Según el auto de fe de Bin Laden, somos unos infieles incurables. Según el diagnóstico de Barack Obama, tan sólo estamos locos de remate. No son conclusiones excluyentes entre sí: se puede estar mal de la cabeza, sin necesidad de incurrir en las supercherías.
Con la entrevista emitida esta noche en la cadena CBS, se da por concluido el banquete iniciado el 20 de enero de 2009 con la toma de posesión del ex senador por Illinois de la Presidencia de Estados Unidos. Desde entonces, el cargo ha venido devorando a su titular y tras dejar las raspas a un lado del plato, ahora aguarda al postre.
Lo peor de los conversos es que siempre resultan más refinados en el ejercicio de su nueva fe que los viejos creyentes, tan desengañados ya que únicamente matan para mantener las apariencias.
Tiene razón Obama cuando duda de la salud mental de quienes cuestionan la ejecución extrajudicial de Osama Bin Laden. Sucede que esta neurosis no nace de nuestro irreductible salafismo, sino de la dificultad de compatibilizar su doble discurso: por un lado, todo acusado tiene derecho a un juicio justo; por otro, ‘operación Gerónimo’.
Nuestras aspiraciones son modestas: no pedimos que se abandone la ley de Lynch, sino que la ONU regule su aplicación. No rechazamos que el ‘juez de la horca’ ostente el Premio Nobel de la Paz, nos conformamos con que se conceda también el de la Guerra, para apreciar las diferencias que puede haber entre uno y otro. No exigimos que las tropas estadounidenses invadan otros países, únicamente desearíamos que se contemplara la posibilidad de la reciprocidad.

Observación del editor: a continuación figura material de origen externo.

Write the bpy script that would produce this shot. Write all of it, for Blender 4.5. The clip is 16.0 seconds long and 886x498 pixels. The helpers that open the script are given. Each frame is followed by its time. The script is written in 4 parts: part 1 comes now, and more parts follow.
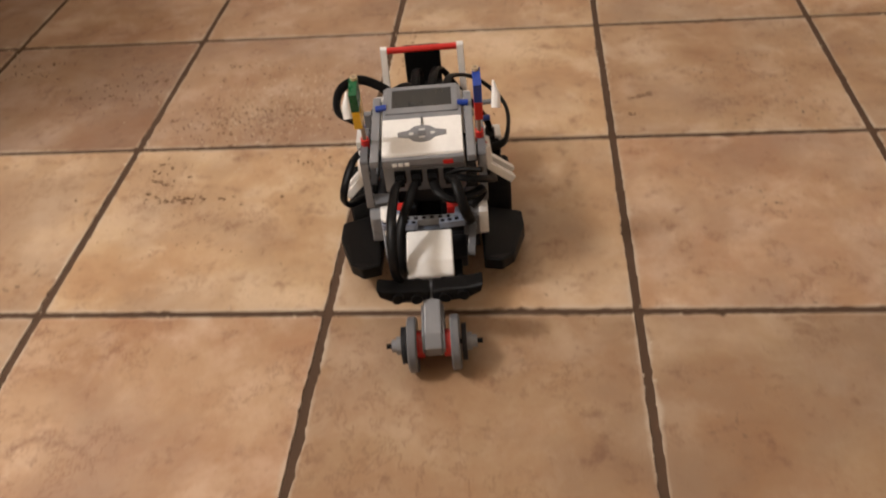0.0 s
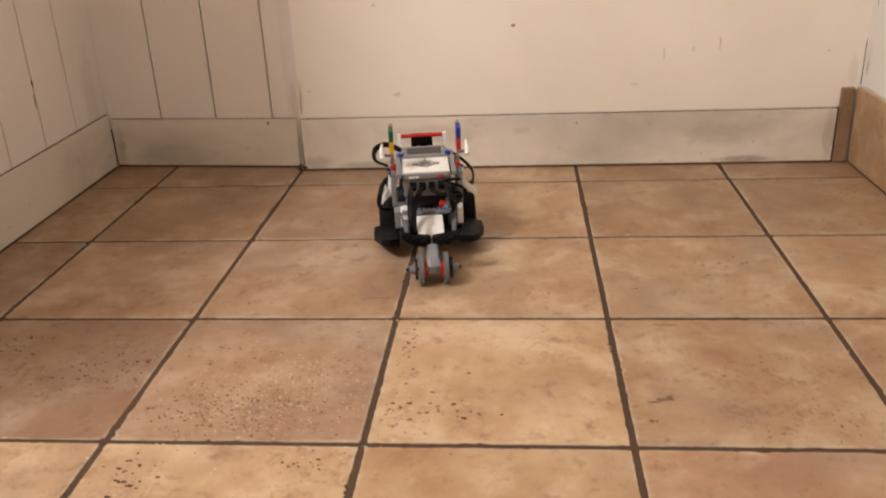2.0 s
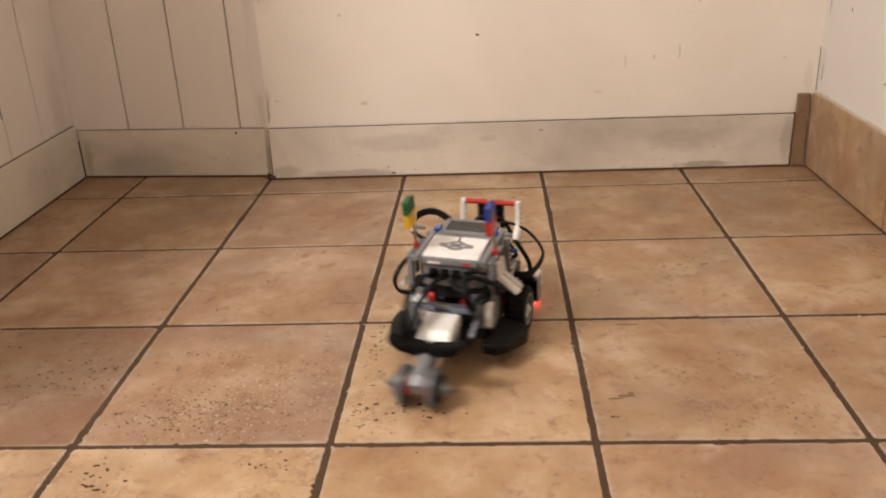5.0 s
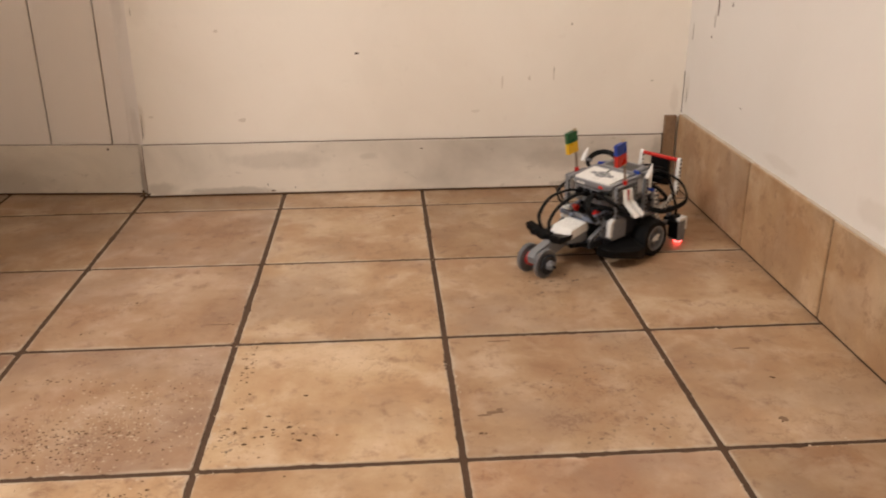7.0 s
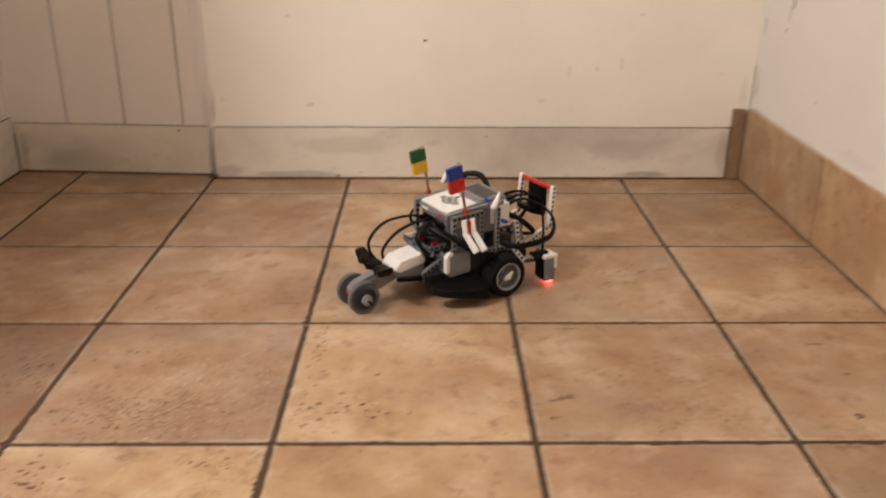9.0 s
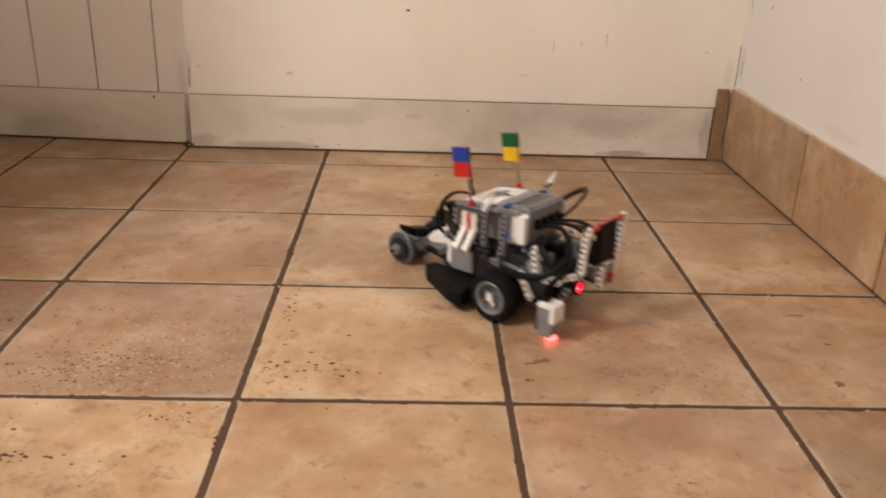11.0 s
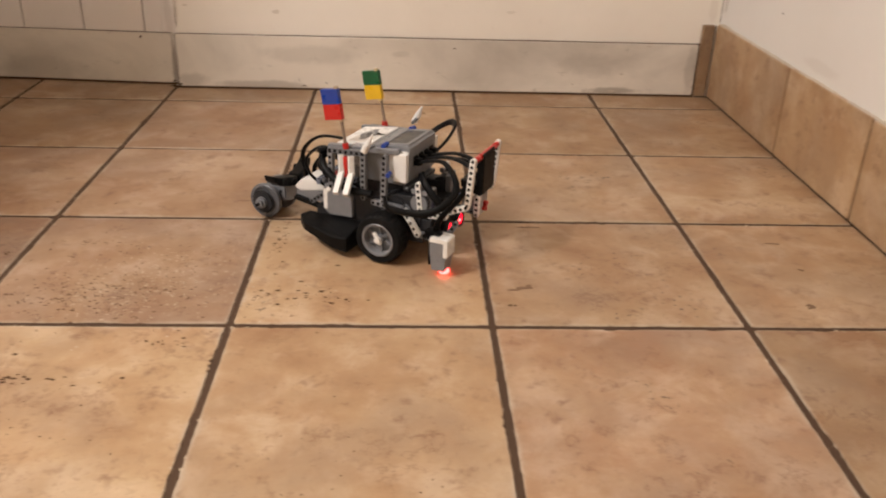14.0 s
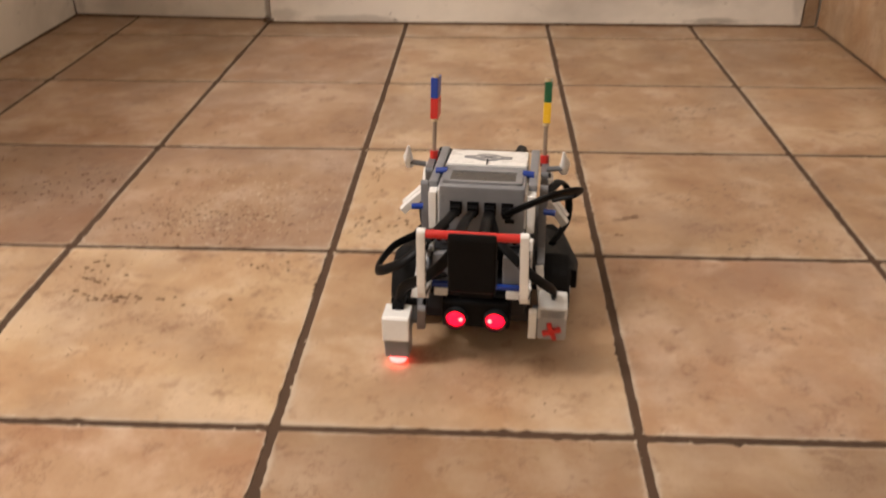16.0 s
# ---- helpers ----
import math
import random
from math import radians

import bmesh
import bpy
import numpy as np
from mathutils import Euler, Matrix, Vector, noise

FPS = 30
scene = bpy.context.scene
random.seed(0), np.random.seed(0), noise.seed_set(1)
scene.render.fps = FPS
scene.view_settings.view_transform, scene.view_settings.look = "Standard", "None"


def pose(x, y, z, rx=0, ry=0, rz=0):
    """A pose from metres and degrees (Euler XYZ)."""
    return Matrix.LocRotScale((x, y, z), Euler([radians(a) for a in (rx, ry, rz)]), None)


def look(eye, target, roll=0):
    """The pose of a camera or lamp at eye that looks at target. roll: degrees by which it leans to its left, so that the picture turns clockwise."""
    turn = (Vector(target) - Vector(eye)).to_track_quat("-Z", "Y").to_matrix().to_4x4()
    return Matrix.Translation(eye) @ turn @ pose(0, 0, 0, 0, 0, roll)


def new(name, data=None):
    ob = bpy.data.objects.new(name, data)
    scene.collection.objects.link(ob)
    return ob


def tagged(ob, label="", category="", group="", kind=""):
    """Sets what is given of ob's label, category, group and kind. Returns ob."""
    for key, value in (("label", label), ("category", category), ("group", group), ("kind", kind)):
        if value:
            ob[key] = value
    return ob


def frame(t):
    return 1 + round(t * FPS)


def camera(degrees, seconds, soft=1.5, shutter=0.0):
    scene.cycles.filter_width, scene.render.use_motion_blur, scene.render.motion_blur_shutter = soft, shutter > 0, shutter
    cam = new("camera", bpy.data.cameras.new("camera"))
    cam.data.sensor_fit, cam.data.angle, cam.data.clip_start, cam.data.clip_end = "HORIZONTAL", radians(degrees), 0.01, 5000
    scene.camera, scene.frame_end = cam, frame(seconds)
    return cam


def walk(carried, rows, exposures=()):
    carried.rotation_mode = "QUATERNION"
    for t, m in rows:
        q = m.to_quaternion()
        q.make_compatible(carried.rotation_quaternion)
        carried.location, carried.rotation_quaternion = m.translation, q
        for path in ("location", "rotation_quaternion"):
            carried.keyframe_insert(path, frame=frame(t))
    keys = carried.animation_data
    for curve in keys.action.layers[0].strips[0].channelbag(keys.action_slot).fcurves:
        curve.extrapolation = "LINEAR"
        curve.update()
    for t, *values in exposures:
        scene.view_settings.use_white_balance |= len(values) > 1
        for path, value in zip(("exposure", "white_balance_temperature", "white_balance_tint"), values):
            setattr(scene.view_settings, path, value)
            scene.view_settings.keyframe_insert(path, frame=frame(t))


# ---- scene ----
cam = camera(54.5, 16.0, soft=2.0, shutter=0.5)
PATH = [
    (0, (0.518, -1.852, 0.604), (0.311, -0.337, -0.685), -5.9),
    (0.5, (0.516, -1.813, 0.596), (0.309, -0.184, -0.545), -5.4),
    (1, (0.513, -1.774, 0.597), (0.321, -0.04, -0.381), -4.6),
    (1.5, (0.501, -1.739, 0.585), (0.332, 0.05, -0.293), -3.6),
    (2, (0.491, -1.745, 0.595), (0.317, 0.086, -0.191), -2.6),
    (2.5, (0.482, -1.739, 0.598), (0.301, 0.117, -0.125), -1.8),
    (3, (0.482, -1.744, 0.605), (0.28, 0.121, -0.089), -1.9),
    (3.5, (0.484, -1.747, 0.601), (0.276, 0.119, -0.089), -1.9),
    (4, (0.482, -1.756, 0.594), (0.302, 0.106, -0.114), -1.7),
    (4.2, (0.485, -1.758, 0.589), (0.323, 0.101, -0.131), -1.9),
    (6.3, (0.524, -1.778, 0.597), (0.555, 0.056, -0.201), -0.9),
    (6.5, (0.52, -1.778, 0.596), (0.593, 0.066, -0.177), -0.3),
    (7, (0.54, -1.77, 0.6), (0.666, 0.084, -0.138), -0.3),
    (7.5, (0.543, -1.77, 0.6), (0.706, 0.09, -0.12), -0.0),
    (8, (0.541, -1.772, 0.603), (0.715, 0.089, -0.107), 0.3),
    (8.5, (0.535, -1.777, 0.602), (0.669, 0.085, -0.116), 0.3),
    (9, (0.497, -1.781, 0.592), (0.524, 0.072, -0.161), 0.3),
    (9.2, (0.46, -1.771, 0.58), (0.453, 0.071, -0.199), 0.7),
    (11.3, (0.515, -1.772, 0.531), (0.628, 0.078, -0.22), 2.8),
    (11.5, (0.523, -1.795, 0.562), (0.726, 0.032, -0.226), 3.2),
    (12, (0.598, -1.797, 0.537), (0.977, -0.015, -0.288), 4.2),
    (12.5, (0.648, -1.805, 0.53), (1.134, -0.079, -0.357), 4.8),
    (13, (0.599, -1.81, 0.55), (0.952, -0.067, -0.366), 2.7),
    (13.5, (0.548, -1.808, 0.528), (0.724, -0.016, -0.343), 1.7),
    (14, (0.515, -1.808, 0.524), (0.603, -0.007, -0.342), 1.8),
    (14.5, (0.497, -1.798, 0.52), (0.453, 0.015, -0.323), -0.2),
    (15, (0.506, -1.808, 0.525), (0.444, 0.009, -0.309), -0.5),
    (15.5, (0.5, -1.796, 0.516), (0.437, 0.009, -0.344), -0.8),
    (16, (0.483, -1.8, 0.488), (0.396, -0.053, -0.482), -0.3),
]
walk(cam, [(t, look(eye, target, roll)) for t, eye, target, roll in PATH], exposures=[(0, -0.28), (0.4, 0.0), (4.0, 0.0), (8.0, -0.05), (11.5, -0.06), (12.5, -0.10), (13.0, -0.12), (14.0, -0.02), (15.5, 0.0), (16, -0.06)])

# ---- light: one warm ceiling lamp of the hallway, out of view ----
# faint fill light from all sides, added without a source
world = bpy.data.worlds.new("ambient_fill")
scene.world = world
world.use_nodes = True
world.node_tree.nodes["Background"].inputs[0].default_value = (1.0, 0.88, 0.78, 1)
world.node_tree.nodes["Background"].inputs[1].default_value = 0.02
lamp_data = bpy.data.lights.new("ceiling_lamp", "POINT")
lamp_data.shadow_soft_size = 0.16
lamp_data.energy, lamp_data.color = 133.0, (1.0, 0.945, 0.92)
lamp = new("ceiling_lamp", lamp_data)
lamp.location = (-0.95, -1.56, 1.90)


# ---- materials ----
def nodes_of(name):
    m = bpy.data.materials.new(name)
    m.use_nodes = True
    t = m.node_tree
    return m, t, t.nodes["Principled BSDF"]


def add(t, kind, **values):
    n = t.nodes.new(kind)
    for k, v in values.items():
        n.inputs[k.replace("_", " ")].default_value = v
    return n


def ramp(t, source, stops):
    r = t.nodes.new("ShaderNodeValToRGB")
    while len(r.color_ramp.elements) < len(stops):
        r.color_ramp.elements.new(0.5)
    for e, (p, c) in zip(r.color_ramp.elements, stops):
        e.position, e.color = p, (*c, 1)
    t.links.new(source, r.inputs[0])
    return r.outputs[0]


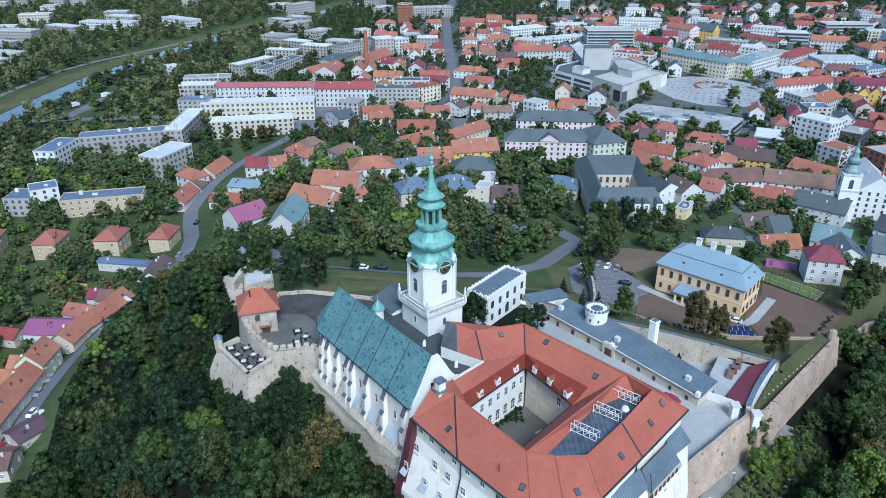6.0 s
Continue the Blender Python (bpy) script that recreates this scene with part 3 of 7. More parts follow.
    tier("bulb", ((79.8, 1.65), (80.1, 2.5), (80.35, 2.6), (80.7, 2.0), (81.2, 1.45), (81.9, 1.15)), VERDIGRIS, 16, 0.35)
    tier("spire", ((81.8, 1.2), (83.2, 0.8), (85.0, 0.45), (87.2, 0.2)), VERDIGRIS, 8, 0.2)
    tier("ball", tuple((88.3 + 0.5 * math.sin(a), max(0.02, 0.55 * math.cos(a))) for a in np.linspace(-1.5, 1.5, 7)), VERDIGRIS, 12, 0)
    tier("knob", ((87.0, 0.2), (87.2, 0.4), (87.5, 0.4), (87.9, 0.12)), VERDIGRIS, 12, 0)
    bm = bmesh.new()
    box(bm, -0.08, 0.08, -0.08, 0.08, 88.6, 91.4)
    box(bm, -0.75, 0.75, -0.07, 0.07, 90.3, 90.48)
    box(bm, -0.45, 0.45, -0.07, 0.07, 89.6, 89.75)
    part("cross", bm, VERDIGRIS, tower)


# ---- the bishop's palace ----
EAVE, COURT = 50.0, 39.0
OUTER = [(-5.4, 135.0), (2.5, 124.5), (9.6, 116.2), (13.3, 114.2), (18.2, 113.6), (24.0, 116.0), (32.4, 125.1), (43.8, 137.4)]
YARD = [(13.2, 128.4), (24.8, 140.2), (16.5, 152.5), (4.2, 139.2)]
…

Reivindicamos para nosotros el derecho a una esquizofrenia más sana a la vez que reclamamos para EE UU una paranoia mejor. Al fin y al cabo, si algo caracteriza la historia de EE UU es que finalmente sólo puede fiarse de la inquebrantable lealtad de sus enemigos. En cuanto a sus aliados, tarde o temprano acaban volviéndose en su contra.